Guys, writing all this out, this all sounds sort of terrible, but again, there are two things that TWD has been lacking for me for quite some time — a plot that actually moves forward, and surprise. I had absolutely no clue about the Scavengers or how completely bizarre they would be, and I didn’t know that this would be the episode that shows Rick Grimes at his happiest. This all may be dumb, but it’s still entertaining, and I for one thank Winslow the Spike Zombie.
It also helped that “New Best Friends” didn’t just lock us at the garbage dump, but also spent time at the Kingdom, where, after another tense supplies drop-off to the Saviors, Richard begs Daryl’s help in effectively starting a fight and forcing the Kingdom to join the war. Richard’s plan is to kill a car full of Saviors, get ’em mad, lead them to that house where Ezekiel’s weird lady friend lives alone, the Saviors kill her and Ezekiel gets so mad he declares war. Two problems: 1) Daryl has talked to Morgan about Carol and knows her general situation, and 2) Daryl is not an idiot. He beats the crap out of Richard to prevent his attack, and then insinuates that if a sacrifice is needed to get the Kingdom engaged, maybe Richard should be that sacrifice.
This is just a prologue to the emotional heart of the episode: The reunion of Daryl and Carol. Daryl knocks on her door, and the two embrace in a completely unromantic and completely affectionate way. It’s when Daryl asks Carol, plaintively, “Why’d you go?” in a small, sad voice, practically like a little kid, that got me. “I had to,” she says, explaining in their next scene that, essentially, she knew if she stayed with the group and lost someone, she would start fighting again, and killing again, and then lose what’s left of her humanity. And then she asks Daryl if the Saviors finally came and if everyone’s OK.
Carol is crying while she says all this, so I’d like to think Carol is actually asking Daryl to lie to her. She’d have to be an idiot to think he’d do otherwise after hearing that — or that the group would survive an encounter with the Saviors completely unscathed — and Carol is no idiot. Ignorance is bliss, and Daryl telling her everyone is fine is the only way she can continue living her little, lonely life, as opposed to rejoining her friends but becoming Completely Dead Inside Killer Carol again. I don’t begrudge her that, and neither does Daryl, and he leaves after one more hug.
He also decides he needs to leave the Kingdom to return to Hilltop to prepare for the war, telling Morgan that he needs to be the one to convince Ezekiel to join the fight. Since Morgan is the only person in the post-apocalypse who actively believes in avoiding conflict, this doesn’t seem likely.

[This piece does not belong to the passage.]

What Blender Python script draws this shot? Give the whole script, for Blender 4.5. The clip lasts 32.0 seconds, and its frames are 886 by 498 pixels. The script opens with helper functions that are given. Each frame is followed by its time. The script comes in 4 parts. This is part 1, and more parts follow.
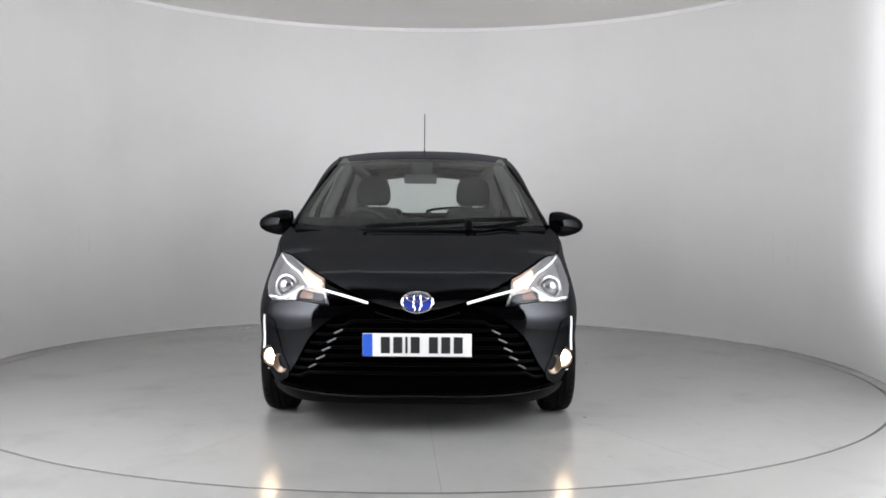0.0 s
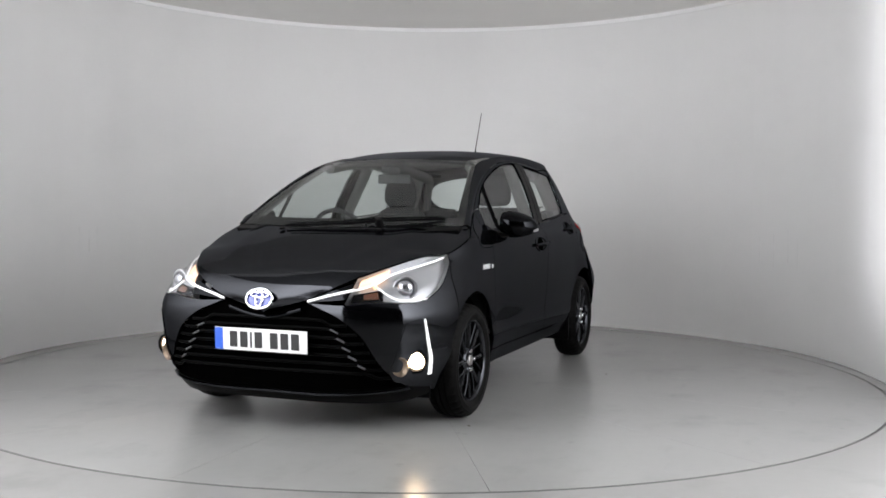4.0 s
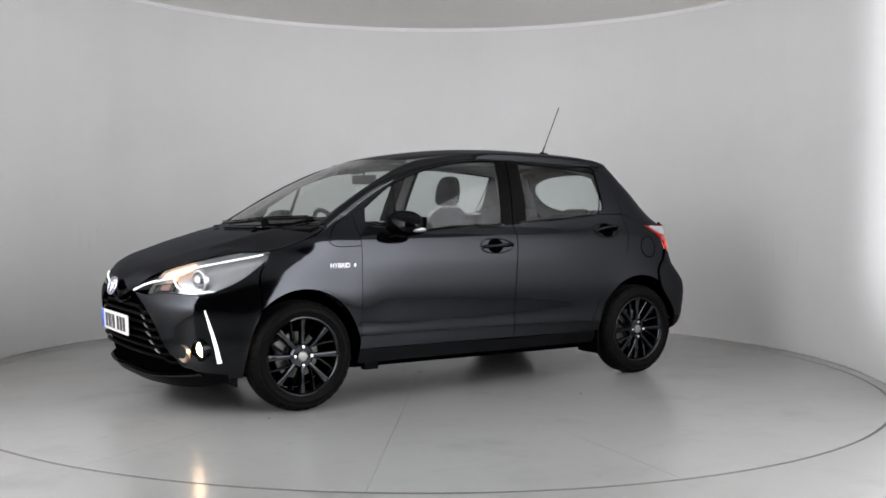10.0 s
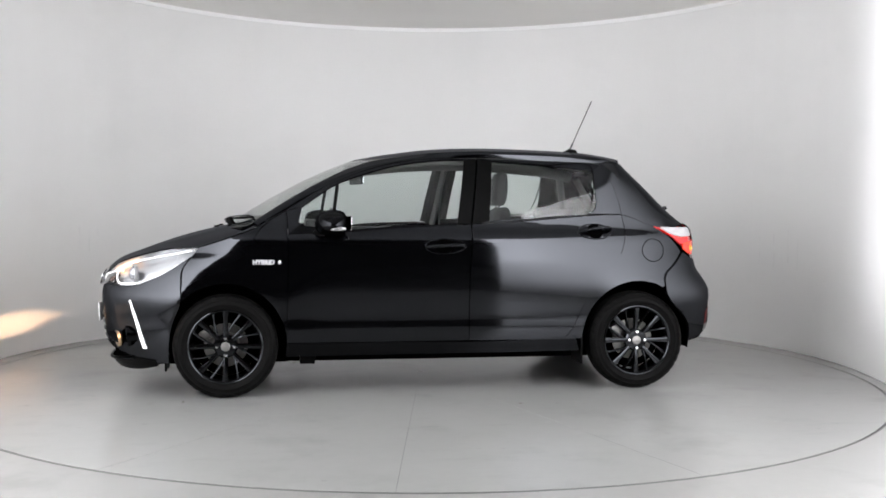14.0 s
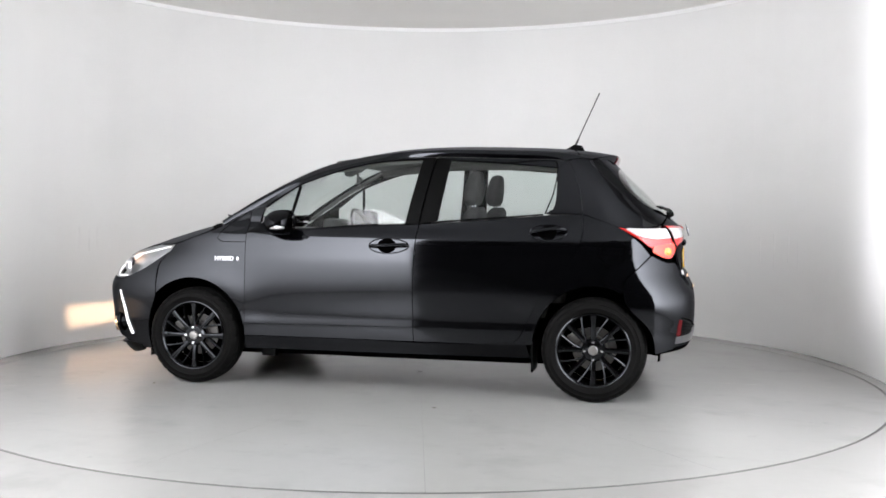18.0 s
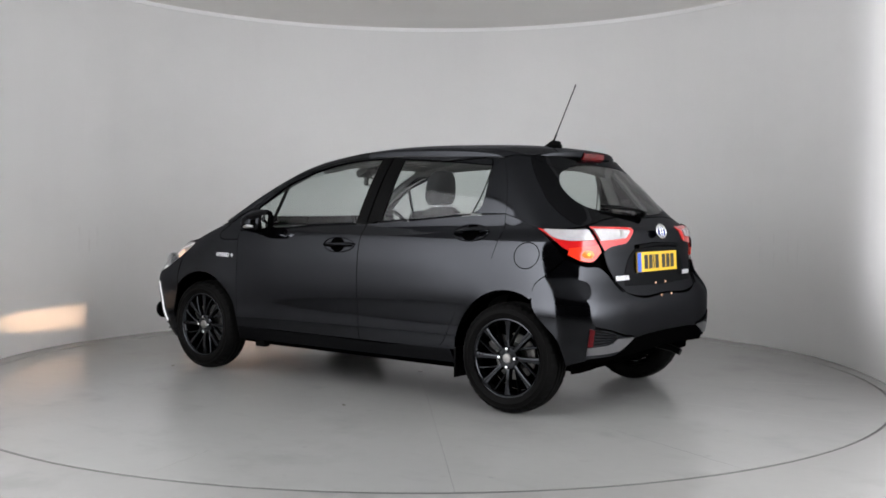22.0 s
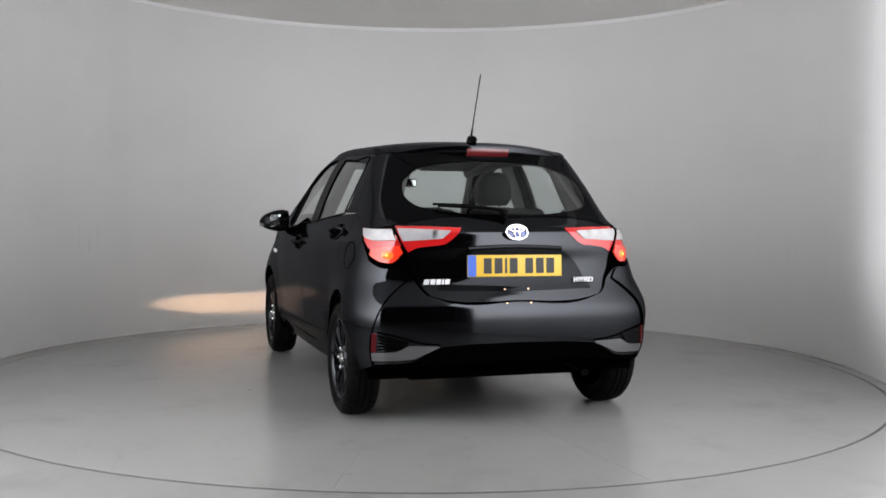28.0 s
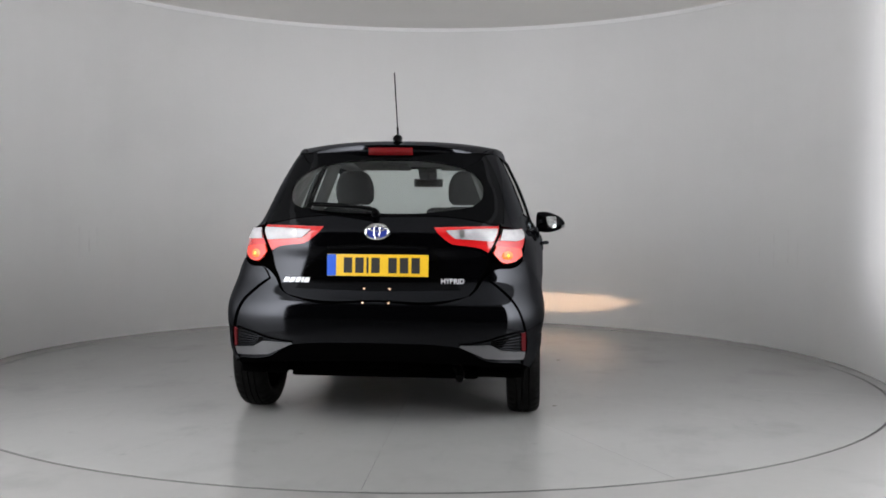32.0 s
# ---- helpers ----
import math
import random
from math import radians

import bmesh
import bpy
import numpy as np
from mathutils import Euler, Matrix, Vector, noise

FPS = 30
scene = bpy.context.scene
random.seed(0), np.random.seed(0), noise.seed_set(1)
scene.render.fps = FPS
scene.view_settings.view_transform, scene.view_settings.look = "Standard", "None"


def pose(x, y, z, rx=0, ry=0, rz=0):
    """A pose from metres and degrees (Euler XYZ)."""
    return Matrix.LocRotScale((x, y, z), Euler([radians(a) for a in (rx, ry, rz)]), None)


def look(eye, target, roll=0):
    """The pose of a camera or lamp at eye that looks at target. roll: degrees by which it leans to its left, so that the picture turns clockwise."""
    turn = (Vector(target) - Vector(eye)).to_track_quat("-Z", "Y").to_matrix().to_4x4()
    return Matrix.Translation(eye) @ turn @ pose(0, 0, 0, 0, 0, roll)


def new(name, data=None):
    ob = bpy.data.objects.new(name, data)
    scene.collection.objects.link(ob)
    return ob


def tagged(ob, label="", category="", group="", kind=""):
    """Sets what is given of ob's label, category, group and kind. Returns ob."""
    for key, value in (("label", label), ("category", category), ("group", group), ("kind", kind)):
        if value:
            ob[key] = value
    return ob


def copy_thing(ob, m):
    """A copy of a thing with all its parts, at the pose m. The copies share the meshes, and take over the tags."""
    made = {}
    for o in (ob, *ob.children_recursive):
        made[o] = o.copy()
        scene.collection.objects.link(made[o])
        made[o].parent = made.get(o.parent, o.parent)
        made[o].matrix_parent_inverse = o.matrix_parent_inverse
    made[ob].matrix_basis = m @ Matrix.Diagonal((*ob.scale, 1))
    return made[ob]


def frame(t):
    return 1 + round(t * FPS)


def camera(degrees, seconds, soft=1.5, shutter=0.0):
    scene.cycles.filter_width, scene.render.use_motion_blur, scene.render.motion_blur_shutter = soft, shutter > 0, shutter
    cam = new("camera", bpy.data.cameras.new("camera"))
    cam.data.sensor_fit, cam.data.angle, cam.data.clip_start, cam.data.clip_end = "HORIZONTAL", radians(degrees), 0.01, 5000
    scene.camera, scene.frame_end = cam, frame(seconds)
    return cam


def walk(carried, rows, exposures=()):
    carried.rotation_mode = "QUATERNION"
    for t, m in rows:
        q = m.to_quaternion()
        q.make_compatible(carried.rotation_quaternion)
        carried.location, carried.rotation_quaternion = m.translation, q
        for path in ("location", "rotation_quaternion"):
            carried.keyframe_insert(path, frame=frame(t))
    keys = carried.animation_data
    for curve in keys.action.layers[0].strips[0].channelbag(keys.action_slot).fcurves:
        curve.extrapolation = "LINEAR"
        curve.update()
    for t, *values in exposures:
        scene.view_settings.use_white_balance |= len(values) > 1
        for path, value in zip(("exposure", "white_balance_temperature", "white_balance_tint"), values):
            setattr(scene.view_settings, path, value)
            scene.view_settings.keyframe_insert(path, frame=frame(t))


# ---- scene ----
cam = camera(47.818, 32.0, soft=1.7)
EYE = look((0, -6.8008, 1.0989), (0.15040, -0.00740, 0.83988), 0.406)
walk(cam, [(0.0, EYE), (32.0, EYE)], [(0.0, 0.02), (1.0, 0.03), (3.0, -0.15), (6.0, -0.12), (7.0, -0.03), (9.0, -0.14), (11.0, -0.18), (13.0, 0.04), (14.0, 0.2), (17.0, 0.44), (19.0, 0.42), (20.0, 0.13), (21.0, -0.18), (22.0, -0.27), (23.0, -0.35), (25.0, -0.22), (28.0, -0.44), (30.0, -0.52), (31.0, -0.34), (32.0, -0.42)])

# ---- light: two tall lit wall panels beside the entrance ----
world = bpy.data.worlds.new("world")
scene.world = world
world.use_nodes = True
world.node_tree.nodes["Background"].inputs[0].default_value = (0.02, 0.02, 0.022, 1)
SIDE_LIGHT, BEAM_LIGHT, LAMP_LIGHT = 9.2, 600000.0, 1.5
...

I… I honestly don’t know what TWD is trying to say here. We know for a fact Morgan is wrong about the Saviors, but when Daryl calls him out for believing in something false, Morgan calls him right back out for not telling Carol what happened to Glenn and Abraham (if he had told her, Carol would be back in the Kingdom, arming up). Daryl wanted to spare Carol pain, and Morgan wants to do the same, just for everybody. If it was up to Morgan and Ezekiel, they’d never fight back — so I guess it’s a good thing that Richard is going to do something stupid and horrible to make the war inevitable.
If there was a theme to the latest episode — no, wait, actually there wasn’t. There just wasn’t one. Rick and the gang met a bunch of loonies he’s going to pay to help kill the Saviors, Daryl and Carol reunited, and there was a zombie covered in spikes and duct tape. I don’t have the faintest idea what’s going to happen for the rest of this season, and that makes me very happy. So maybe The Walking Dead still isn’t as good as it used to be, but it’s entertaining again, and that’s good enough for now. (Seriously, though, a few more Spike Zombies wouldn’t hurt.)
Assorted Musings:
- The most ridiculous part of the Scavengers is that fact that, while only Jadis speaks and she speaks poorly, she also apparently has childishly simplistic names for things, as if she had been abandoned in the woods as a child and had only recently started learning English. She calls the top of the trash heap the “up up up” like she’s about to call the Sun “the great sky ball” or something. It’s the worst thing ever, and I love it.
- Seriously, the zombie apocalypse could not have happened more than… six years ago, right? One year per season? And you’re telling me not only did Jadis’ crew of Big Lebowski Nihilists take a vow of silence, but Jadis has forgotten three-quarters of the English language? Or is she talking like that on purpose because it’s terrible and she and Scavengers are committed to being the most hilariously pretentious community in the post-apocalypse? It’s the latter, isn’t it?
- When Carol spots Ezekiel, he explains he was just taking out a posse to kill some zombies, and happened to come this way. This would probably hold more weight if: 1) Ezekiel weren’t personally leading the group, 2) they hadn’t brought Carol a cobbler “in case” they ran into her and 3) they weren’t standing in her fenced-in front yard.
- I find it sort of heartwarming that The Walking Dead can have such amazing practical effects, and then still have the world’s least convincing greenscreen on occasion. Rick looking out over the dump from the “up up up”… woof.
- Ezekiel’s tiger Shiva is instant friends with Daryl, because of course.
- Rosita and Tara have a brief tiff about whether they should stay out and look for guns or go back to Alexandria to recuperate that has all the emotional power of the writers being ordered to give them each a couple of lines at the very last minute.
- Line of the episode, Saviour goon Gavin to Morgan: “Read the goddamn room, sensei.”